Leaving out the pictures, retype the lines from the beginning of the listing through the line containing "for key, value".

[SUPPLIED MATERIAL]
--- BEGIN ---
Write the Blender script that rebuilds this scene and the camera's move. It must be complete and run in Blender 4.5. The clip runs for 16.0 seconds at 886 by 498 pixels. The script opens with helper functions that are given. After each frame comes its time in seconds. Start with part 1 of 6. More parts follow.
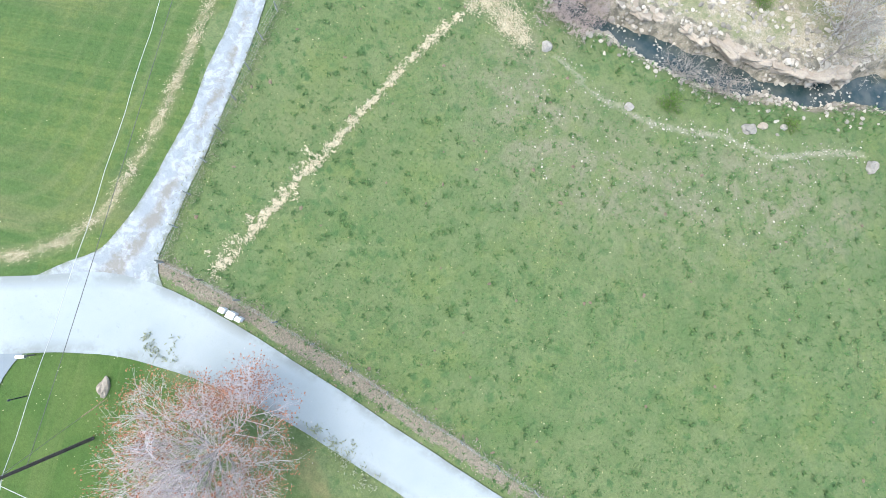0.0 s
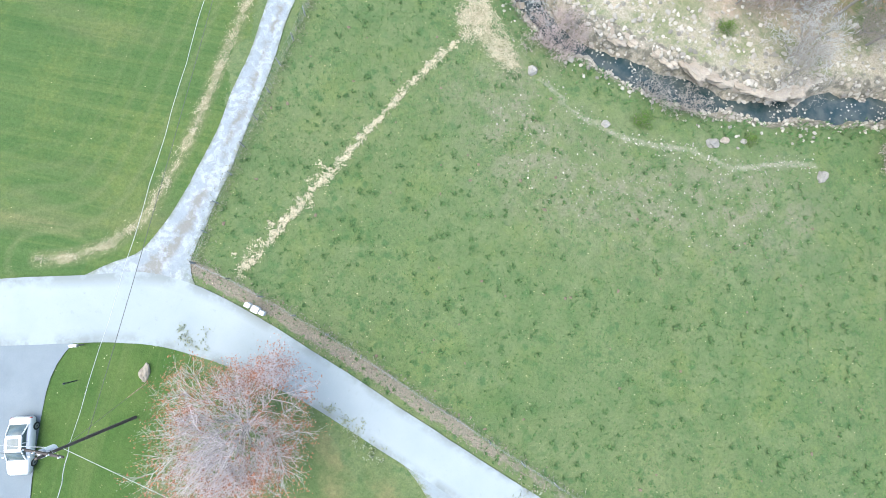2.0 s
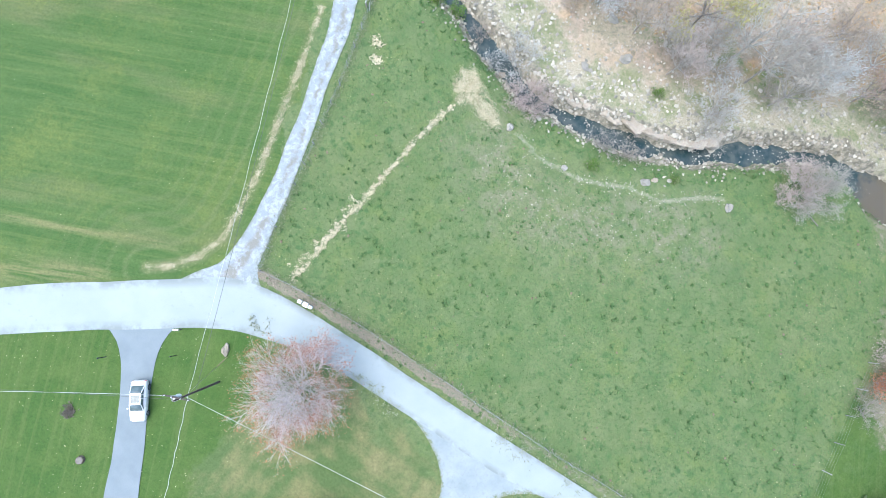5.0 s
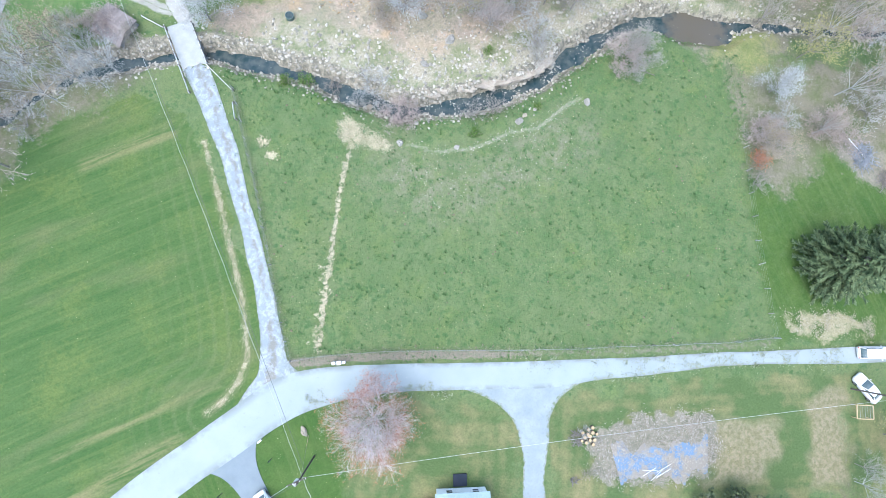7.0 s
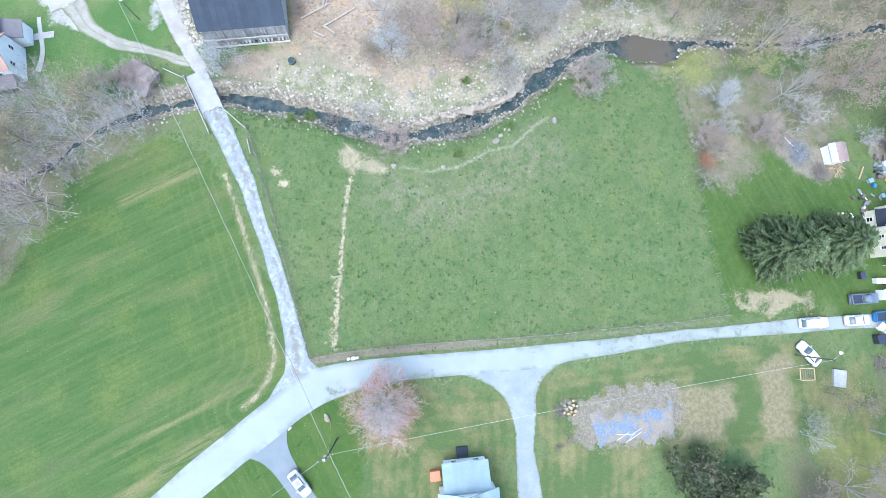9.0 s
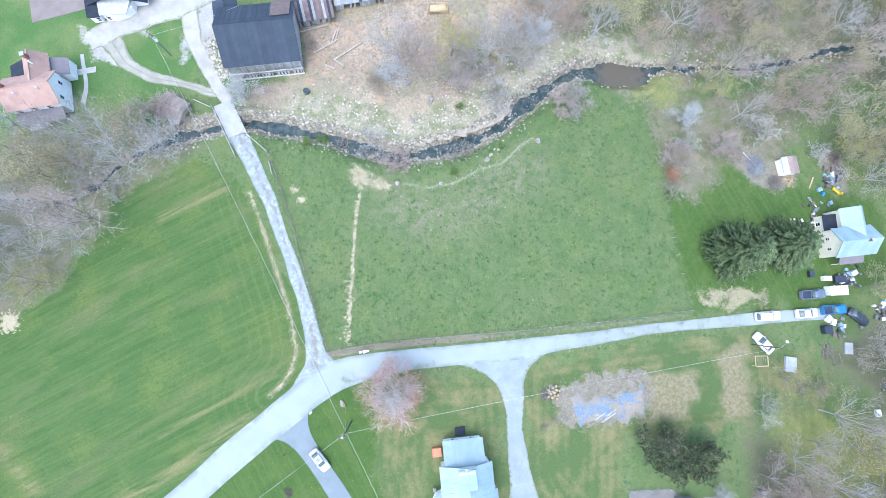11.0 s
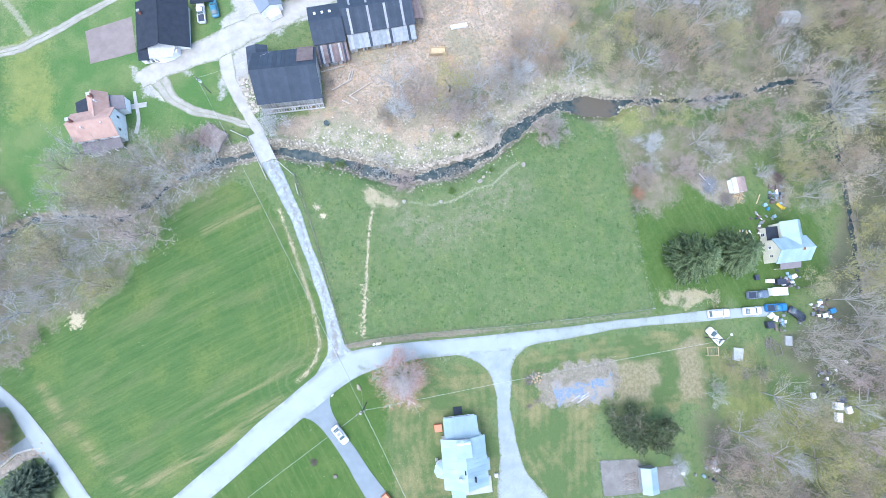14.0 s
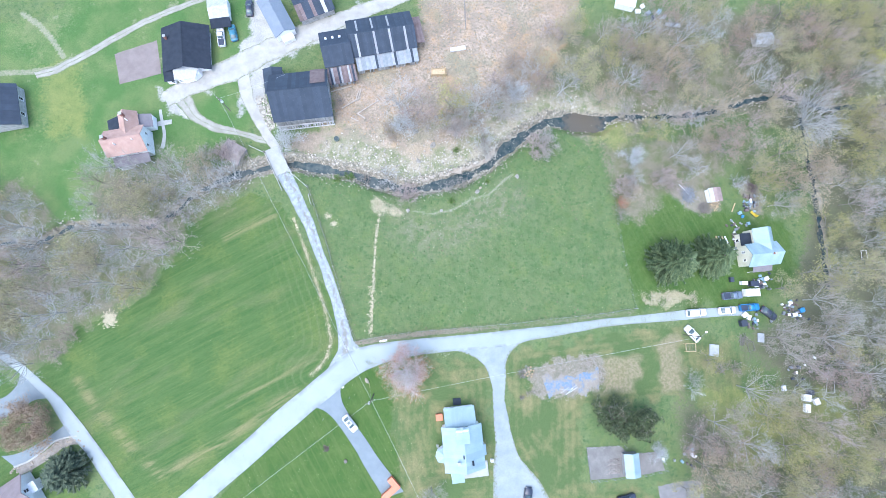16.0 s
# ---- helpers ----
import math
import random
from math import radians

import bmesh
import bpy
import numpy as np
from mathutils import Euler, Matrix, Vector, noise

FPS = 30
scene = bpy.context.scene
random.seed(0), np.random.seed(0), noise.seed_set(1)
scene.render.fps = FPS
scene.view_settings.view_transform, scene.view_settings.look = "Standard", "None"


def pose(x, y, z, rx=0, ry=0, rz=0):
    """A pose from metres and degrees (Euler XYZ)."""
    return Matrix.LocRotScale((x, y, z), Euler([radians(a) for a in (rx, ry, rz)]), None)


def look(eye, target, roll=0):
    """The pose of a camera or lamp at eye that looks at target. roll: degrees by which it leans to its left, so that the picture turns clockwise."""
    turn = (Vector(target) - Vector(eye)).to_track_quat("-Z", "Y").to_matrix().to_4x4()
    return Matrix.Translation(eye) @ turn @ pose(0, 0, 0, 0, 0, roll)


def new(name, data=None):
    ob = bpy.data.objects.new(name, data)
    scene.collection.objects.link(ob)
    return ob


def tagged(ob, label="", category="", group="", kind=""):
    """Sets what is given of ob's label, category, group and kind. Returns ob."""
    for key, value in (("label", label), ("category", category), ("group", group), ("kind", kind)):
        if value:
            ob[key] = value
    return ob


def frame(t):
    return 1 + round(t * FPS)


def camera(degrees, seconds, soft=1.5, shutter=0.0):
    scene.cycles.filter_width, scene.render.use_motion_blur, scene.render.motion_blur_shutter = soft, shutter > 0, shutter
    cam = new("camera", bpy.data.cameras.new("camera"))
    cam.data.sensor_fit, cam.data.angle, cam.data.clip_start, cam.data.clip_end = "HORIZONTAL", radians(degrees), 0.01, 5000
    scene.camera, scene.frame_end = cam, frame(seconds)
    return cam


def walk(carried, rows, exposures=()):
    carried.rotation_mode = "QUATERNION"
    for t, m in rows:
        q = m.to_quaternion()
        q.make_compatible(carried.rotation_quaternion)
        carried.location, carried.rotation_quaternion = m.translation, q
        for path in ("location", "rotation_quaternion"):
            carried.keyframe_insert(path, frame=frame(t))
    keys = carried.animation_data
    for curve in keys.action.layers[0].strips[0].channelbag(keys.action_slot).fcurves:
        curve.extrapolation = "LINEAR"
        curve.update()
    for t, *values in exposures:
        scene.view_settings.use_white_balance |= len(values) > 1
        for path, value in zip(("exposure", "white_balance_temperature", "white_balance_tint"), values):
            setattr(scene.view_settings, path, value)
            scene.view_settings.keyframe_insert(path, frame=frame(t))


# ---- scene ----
--- END ---
[EXERCISE RESPONSE]
Write the Blender script that rebuilds this scene and the camera's move. It must be complete and run in Blender 4.5. The clip runs for 16.0 seconds at 886 by 498 pixels. The script opens with helper functions that are given. After each frame comes its time in seconds. Start with part 1 of 6. More parts follow.
0.0 s
2.0 s
5.0 s
7.0 s
9.0 s
11.0 s
14.0 s
16.0 s
# ---- helpers ----
import math
import random
from math import radians

import bmesh
import bpy
import numpy as np
from mathutils import Euler, Matrix, Vector, noise

FPS = 30
scene = bpy.context.scene
random.seed(0), np.random.seed(0), noise.seed_set(1)
scene.render.fps = FPS
scene.view_settings.view_transform, scene.view_settings.look = "Standard", "None"


def pose(x, y, z, rx=0, ry=0, rz=0):
    """A pose from metres and degrees (Euler XYZ)."""
    return Matrix.LocRotScale((x, y, z), Euler([radians(a) for a in (rx, ry, rz)]), None)


def look(eye, target, roll=0):
    """The pose of a camera or lamp at eye that looks at target. roll: degrees by which it leans to its left, so that the picture turns clockwise."""
    turn = (Vector(target) - Vector(eye)).to_track_quat("-Z", "Y").to_matrix().to_4x4()
    return Matrix.Translation(eye) @ turn @ pose(0, 0, 0, 0, 0, roll)


def new(name, data=None):
    ob = bpy.data.objects.new(name, data)
    scene.collection.objects.link(ob)
    return ob


def tagged(ob, label="", category="", group="", kind=""):
    """Sets what is given of ob's label, category, group and kind. Returns ob."""
    for key, value in (("label", label), ("category", category), ("group", group), ("kind", kind)):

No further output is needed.